◆ EXCERPTED RECORDS:
-*-*-

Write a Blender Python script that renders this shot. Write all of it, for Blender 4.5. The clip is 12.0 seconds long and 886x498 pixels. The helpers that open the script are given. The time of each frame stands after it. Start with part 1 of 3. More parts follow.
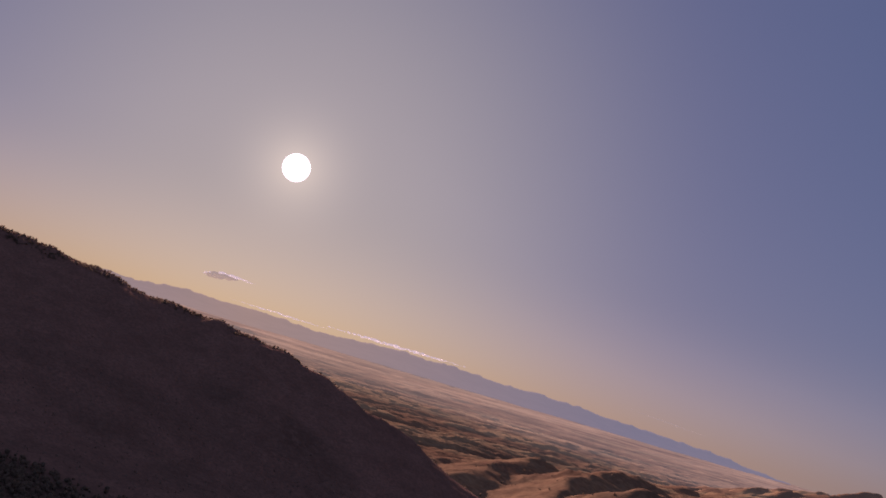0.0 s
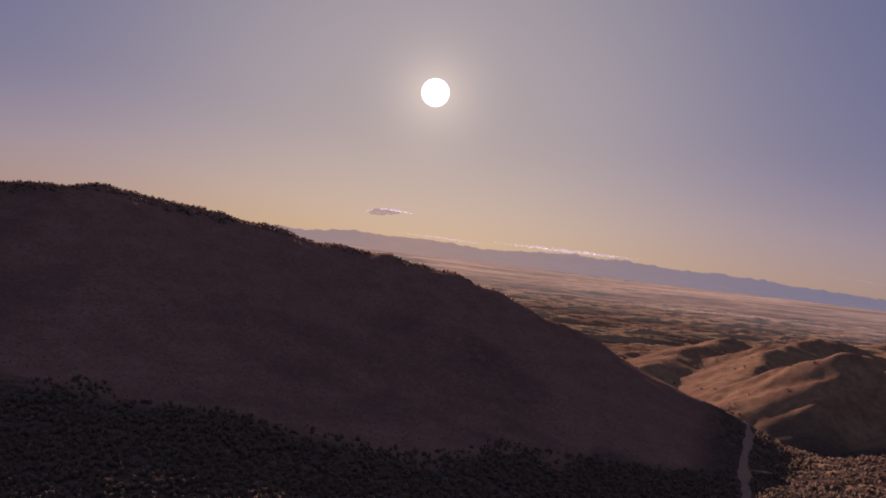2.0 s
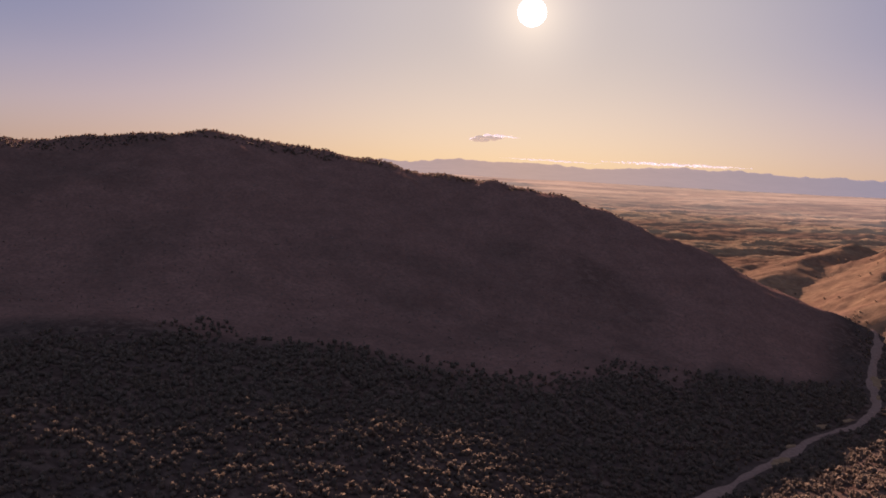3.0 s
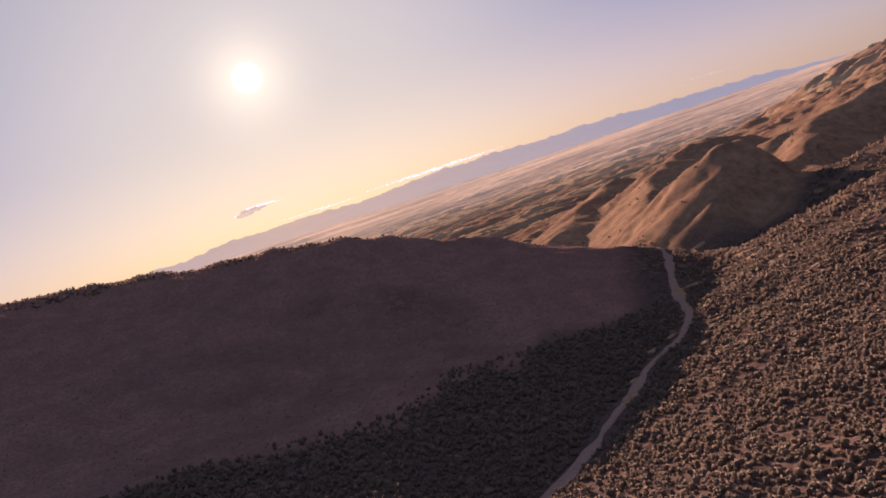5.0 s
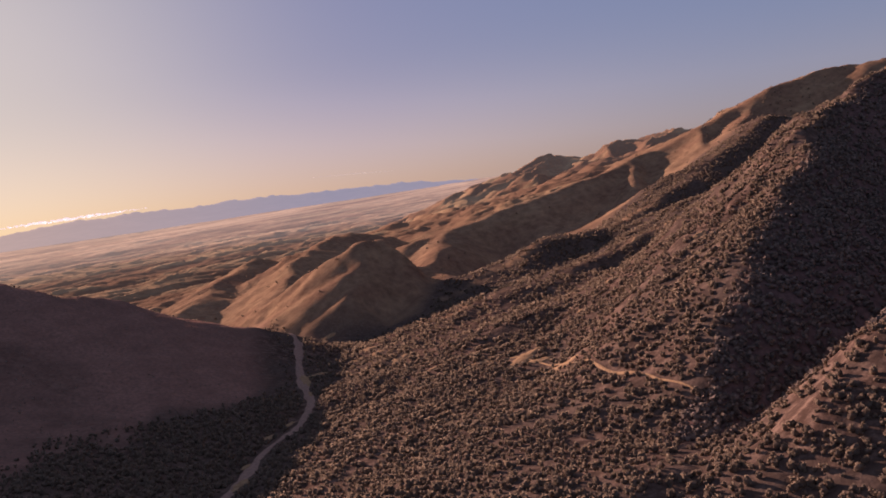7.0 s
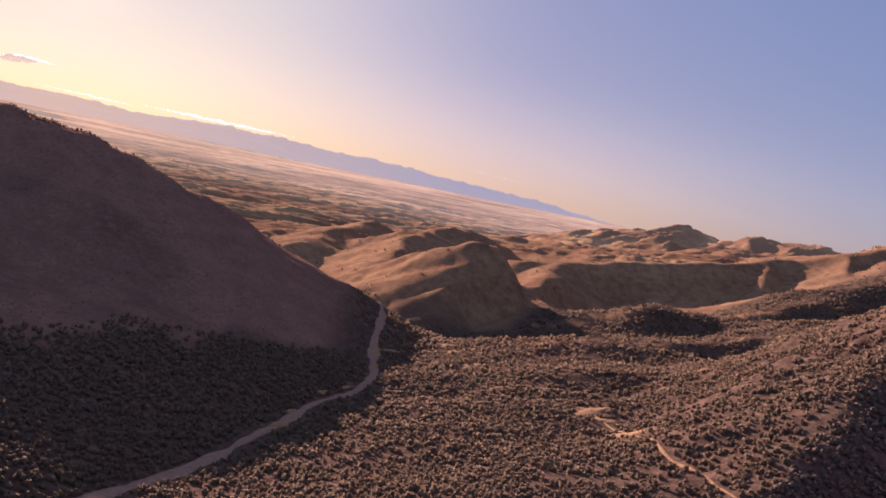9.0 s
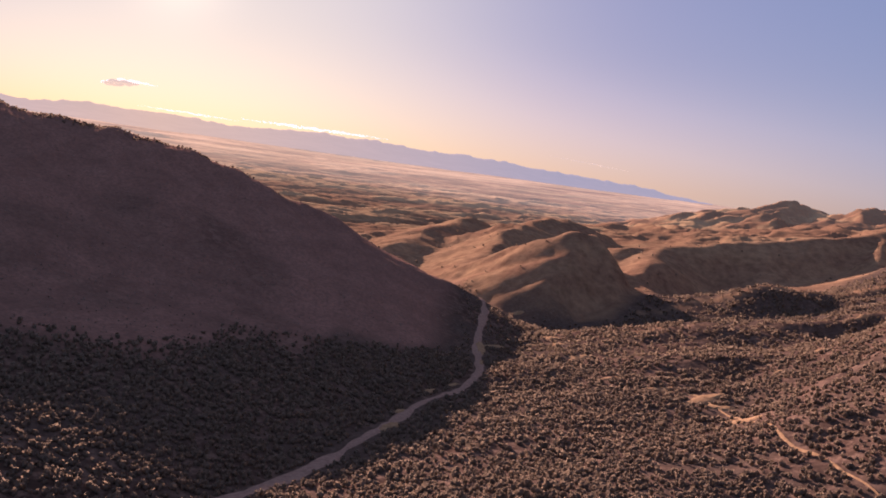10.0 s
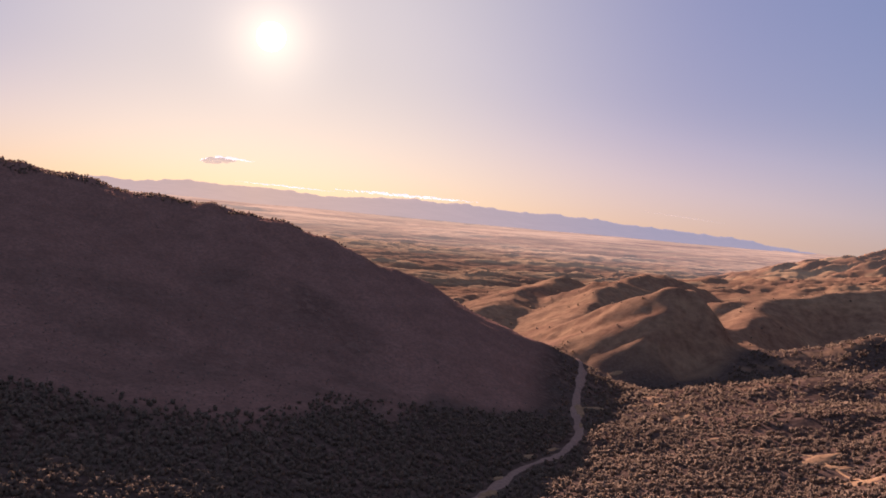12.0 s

-*-*-

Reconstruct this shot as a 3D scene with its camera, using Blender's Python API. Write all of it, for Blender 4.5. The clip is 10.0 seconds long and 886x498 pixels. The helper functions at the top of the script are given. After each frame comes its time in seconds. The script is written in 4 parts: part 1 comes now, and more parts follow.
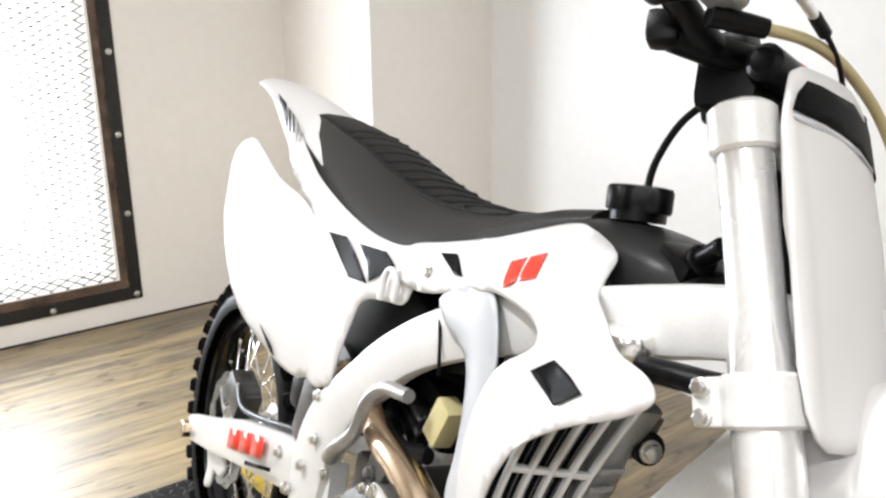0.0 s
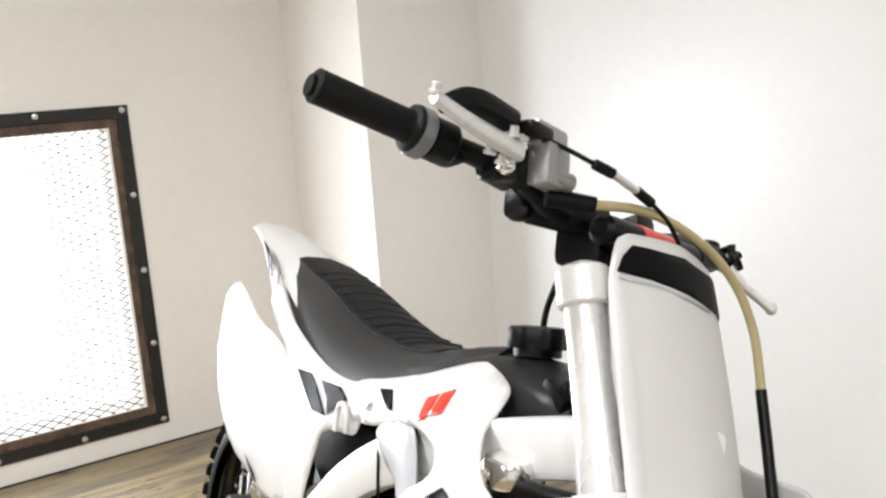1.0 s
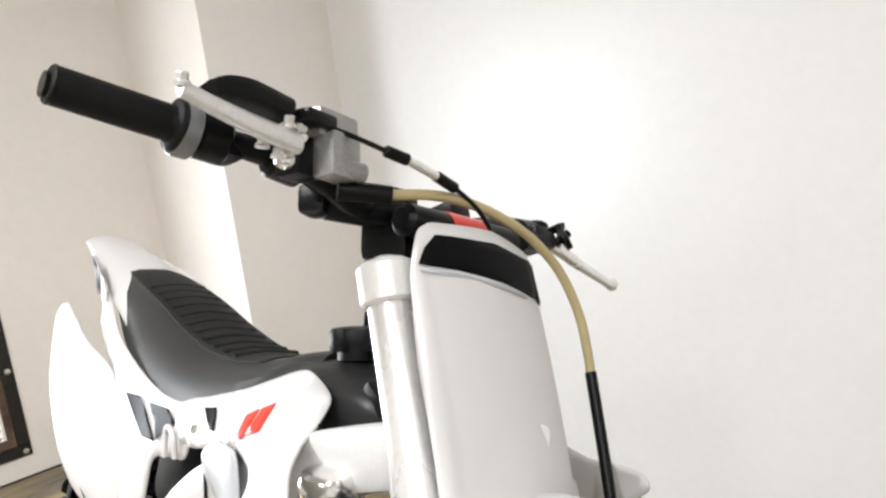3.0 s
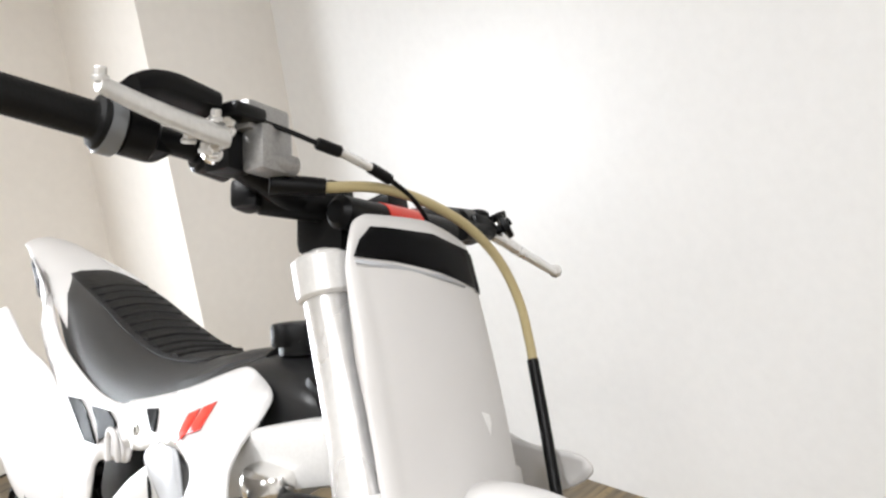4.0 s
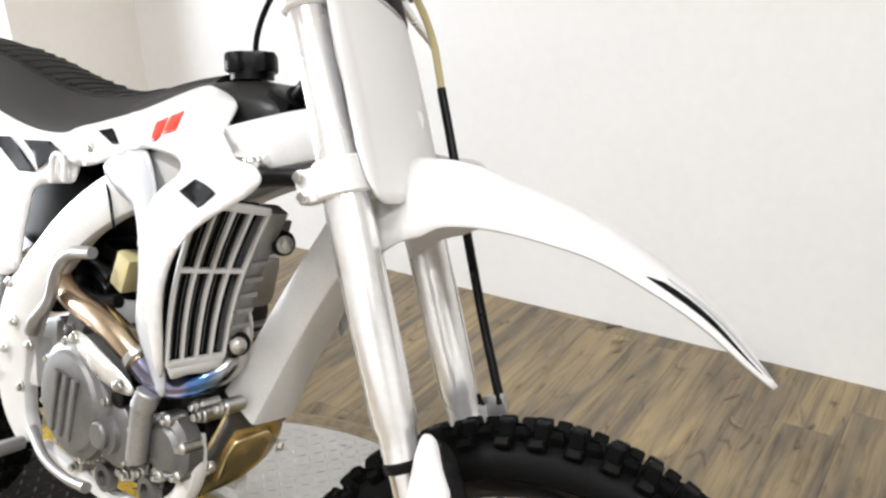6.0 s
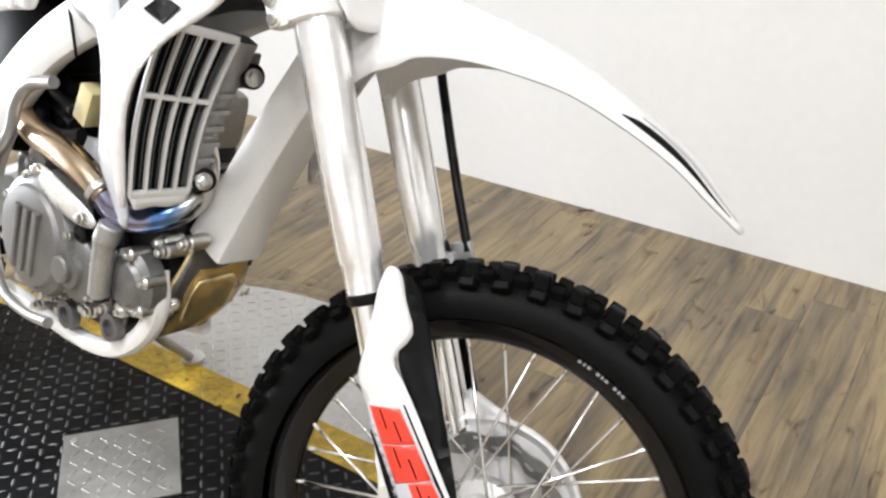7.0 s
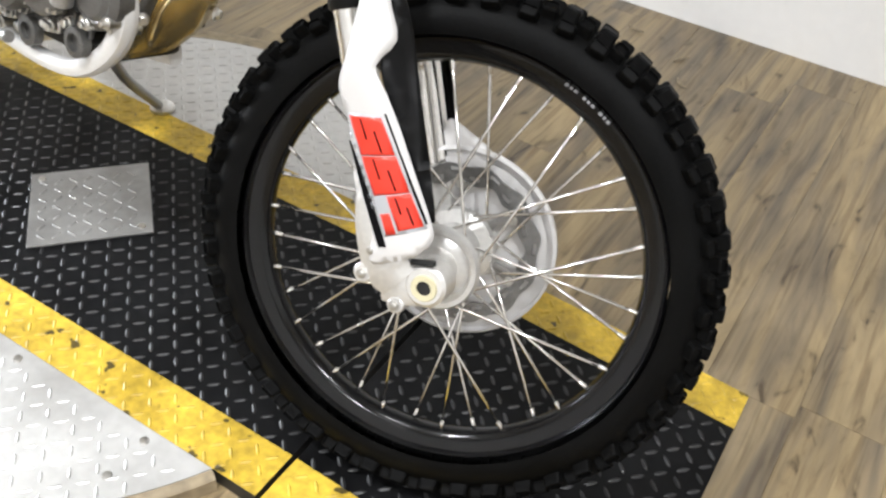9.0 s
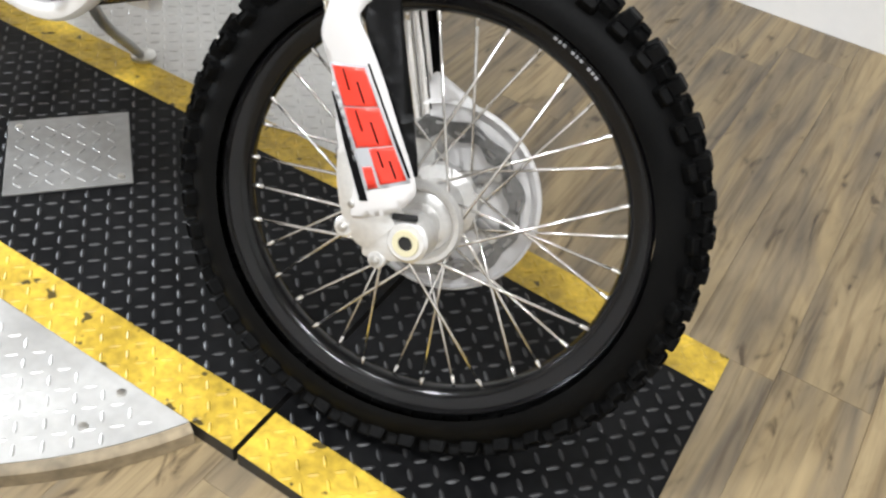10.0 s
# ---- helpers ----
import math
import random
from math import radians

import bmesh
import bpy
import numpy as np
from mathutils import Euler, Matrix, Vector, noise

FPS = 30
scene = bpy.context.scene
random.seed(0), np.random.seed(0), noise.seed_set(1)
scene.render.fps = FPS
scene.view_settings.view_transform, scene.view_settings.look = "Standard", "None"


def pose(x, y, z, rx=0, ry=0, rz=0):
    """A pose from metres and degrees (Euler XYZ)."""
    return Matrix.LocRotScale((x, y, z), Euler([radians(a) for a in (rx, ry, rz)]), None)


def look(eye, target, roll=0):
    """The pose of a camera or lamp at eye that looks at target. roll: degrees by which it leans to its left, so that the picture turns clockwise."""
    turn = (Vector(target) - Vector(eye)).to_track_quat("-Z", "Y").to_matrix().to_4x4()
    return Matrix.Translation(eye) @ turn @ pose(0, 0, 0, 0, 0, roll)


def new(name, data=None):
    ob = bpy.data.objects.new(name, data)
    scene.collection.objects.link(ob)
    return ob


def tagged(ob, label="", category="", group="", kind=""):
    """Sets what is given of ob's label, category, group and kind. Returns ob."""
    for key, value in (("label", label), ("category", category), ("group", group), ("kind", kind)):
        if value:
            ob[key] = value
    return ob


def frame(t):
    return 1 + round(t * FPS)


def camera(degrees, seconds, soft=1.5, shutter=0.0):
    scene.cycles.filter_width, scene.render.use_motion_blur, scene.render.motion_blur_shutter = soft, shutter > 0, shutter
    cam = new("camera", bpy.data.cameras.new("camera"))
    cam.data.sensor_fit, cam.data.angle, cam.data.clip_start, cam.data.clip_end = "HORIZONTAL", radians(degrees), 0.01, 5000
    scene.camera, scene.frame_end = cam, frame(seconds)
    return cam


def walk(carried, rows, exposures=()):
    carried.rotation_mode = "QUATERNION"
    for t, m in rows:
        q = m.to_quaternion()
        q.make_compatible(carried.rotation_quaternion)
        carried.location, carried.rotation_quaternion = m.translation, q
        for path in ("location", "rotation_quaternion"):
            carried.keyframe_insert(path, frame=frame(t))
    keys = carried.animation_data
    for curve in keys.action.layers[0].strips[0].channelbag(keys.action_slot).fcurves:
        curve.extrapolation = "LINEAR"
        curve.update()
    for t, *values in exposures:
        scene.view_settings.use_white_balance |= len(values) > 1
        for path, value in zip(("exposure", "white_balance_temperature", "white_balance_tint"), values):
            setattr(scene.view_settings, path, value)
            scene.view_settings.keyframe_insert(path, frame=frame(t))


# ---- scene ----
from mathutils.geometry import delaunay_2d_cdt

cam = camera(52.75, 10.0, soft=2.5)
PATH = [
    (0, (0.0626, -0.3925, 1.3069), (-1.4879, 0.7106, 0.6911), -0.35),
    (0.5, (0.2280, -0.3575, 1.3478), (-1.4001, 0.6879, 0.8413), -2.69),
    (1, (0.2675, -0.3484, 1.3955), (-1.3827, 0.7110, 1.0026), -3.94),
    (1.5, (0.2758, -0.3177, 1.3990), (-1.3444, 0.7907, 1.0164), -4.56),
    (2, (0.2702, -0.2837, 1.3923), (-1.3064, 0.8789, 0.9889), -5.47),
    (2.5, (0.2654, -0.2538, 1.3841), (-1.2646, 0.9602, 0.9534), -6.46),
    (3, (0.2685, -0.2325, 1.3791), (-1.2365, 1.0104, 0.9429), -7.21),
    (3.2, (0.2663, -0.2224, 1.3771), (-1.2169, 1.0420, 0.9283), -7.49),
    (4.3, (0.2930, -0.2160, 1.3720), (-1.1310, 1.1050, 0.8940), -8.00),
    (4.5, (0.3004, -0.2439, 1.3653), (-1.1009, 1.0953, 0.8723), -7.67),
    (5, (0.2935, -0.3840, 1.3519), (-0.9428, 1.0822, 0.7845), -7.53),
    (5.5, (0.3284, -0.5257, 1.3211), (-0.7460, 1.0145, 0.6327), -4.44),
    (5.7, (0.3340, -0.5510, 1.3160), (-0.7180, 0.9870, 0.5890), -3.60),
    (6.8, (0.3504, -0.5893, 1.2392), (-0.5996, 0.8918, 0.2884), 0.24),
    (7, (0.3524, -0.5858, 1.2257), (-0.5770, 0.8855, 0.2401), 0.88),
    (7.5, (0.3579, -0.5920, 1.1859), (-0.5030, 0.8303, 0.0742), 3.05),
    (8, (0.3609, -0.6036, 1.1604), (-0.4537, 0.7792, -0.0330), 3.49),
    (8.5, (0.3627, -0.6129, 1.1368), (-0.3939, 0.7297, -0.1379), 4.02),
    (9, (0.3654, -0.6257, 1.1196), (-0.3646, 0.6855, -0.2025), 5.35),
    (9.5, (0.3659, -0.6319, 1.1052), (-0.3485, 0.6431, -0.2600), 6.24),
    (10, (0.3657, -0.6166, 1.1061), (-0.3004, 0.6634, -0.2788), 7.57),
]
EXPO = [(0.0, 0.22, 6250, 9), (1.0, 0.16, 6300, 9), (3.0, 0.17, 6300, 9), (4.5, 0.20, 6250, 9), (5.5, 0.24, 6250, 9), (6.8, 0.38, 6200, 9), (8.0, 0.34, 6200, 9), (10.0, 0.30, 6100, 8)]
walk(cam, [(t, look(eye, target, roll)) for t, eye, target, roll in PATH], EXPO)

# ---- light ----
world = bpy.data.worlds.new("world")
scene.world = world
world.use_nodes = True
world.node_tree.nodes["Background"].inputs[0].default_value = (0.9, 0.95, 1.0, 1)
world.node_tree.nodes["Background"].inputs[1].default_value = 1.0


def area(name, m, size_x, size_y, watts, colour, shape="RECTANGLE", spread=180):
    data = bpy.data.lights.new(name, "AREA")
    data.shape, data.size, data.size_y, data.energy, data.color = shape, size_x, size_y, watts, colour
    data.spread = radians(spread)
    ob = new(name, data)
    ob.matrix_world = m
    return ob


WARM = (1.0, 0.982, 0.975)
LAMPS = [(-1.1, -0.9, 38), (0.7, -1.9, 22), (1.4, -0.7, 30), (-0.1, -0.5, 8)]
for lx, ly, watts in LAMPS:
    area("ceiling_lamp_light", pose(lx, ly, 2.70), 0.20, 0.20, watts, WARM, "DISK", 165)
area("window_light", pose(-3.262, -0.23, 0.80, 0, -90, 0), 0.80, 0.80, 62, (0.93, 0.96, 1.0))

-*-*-

◆ SET PROBLEM:
List all lines above in which the string "objects" appears.

◆ ANSWER TO THE EXERCISE:
    ob = bpy.data.objects.new(name, data)
    scene.collection.objects.link(ob)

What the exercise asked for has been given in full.